Seattle City Council member Jan Drago rejects Crow’s notion that the city has treated the bridge like a hot potato. “The county does own it, and they refuse year after year to finance the rebuilding of it. It’s a problem,” she says.

Drago, who chairs the City Council’s Transportation Committee, says the only reason RTID includes the South Park Bridge is because extra funds were freed up when the viaduct was removed from the package. She says that by working to include the bridge in its list of priority projects, Seattle’s already done more than its part.

“We’ve done them a big favor,” Drago says, adding that all this talk about closing the bridge in two years amounts to a game of chicken. “It’s hard to say what the county will do or whether they’re just posturing—I don’t know. We’re not in any better position to repair it than they are. We’ve got a 20-year backlog. One of our top priorities is the Magnolia Bridge. That’s also about $100 million, and a much higher priority.”

The decision on whether or not to close the bridge is ultimately the county’s decision, says Casey Hanewall, chief of staff at the Seattle Department of Transportation. Still, he says, it provides a critical connection for White Center and other South Seattle neighborhoods, and is especially vital to freight mobility. (The county estimates that the bridge carries about 20,000 vehicles a day, 3,000 of which are trucks moving goods.)

Closing the South Park Bridge would “affect the entire Duwamish Peninsula,” agrees Chris Arkills, a legislative aide to Constantine. “If all the cars that come down [state Route] 509 had to switch over to the First Avenue drawbridge, we’d have a whopper of a traffic problem.”

Dave Gering, executive director of the Manufacturing Industrial Council, says loss of the bridge would be an enormous blow to this blue-collar community. “It’s the role of that bridge to connect the South Park industrial community with the rest of Seattle, and conversely the role of the bridge to connect the rest of Seattle to South Park,” he says. “I don’t think King County would ever dream of doing this if this was a bridge in the Montlake area.”

State Rep.

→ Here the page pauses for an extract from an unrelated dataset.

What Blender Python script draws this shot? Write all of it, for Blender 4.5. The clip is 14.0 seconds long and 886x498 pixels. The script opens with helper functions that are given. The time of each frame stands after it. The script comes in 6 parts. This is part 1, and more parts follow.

Zack Hudgins, D-Tukwila, who represents South Park in Olympia, is a regular at Monday night karaoke at the County Line, which is part of the sliver by the river at the foot of the bridge. He says not a week goes by that the patrons at the restaurant and lounge don’t corner him and ask what he’s going to do about it. “I think about that bridge constantly. I think about it whenever I’m there,” he says. “You can’t help it. It’s part of the neighborhood.”

If RTID fails, Hudgins says, everyone will have to “roll up their sleeves” and figure out how to get the bridge fixed. But he’s not promising any sort of bailout at the state level. “Everything’s a possibility,” he says, “but raising gas taxes is unlikely.”

Similarly, Seattle’s Hanewall says the city would “work closely” with King County to replace the bridge should voters reject the RTID package in November, but he also stops short of saying they’d pony up. “We’re hoping RTID passes so this all becomes a moot point,” he says.

For his part, Crow says tearing down the bridge without a replacement would make South Park a ghost town. “The bridge is a complete necessity,” he says. “This place would be deserted without it.”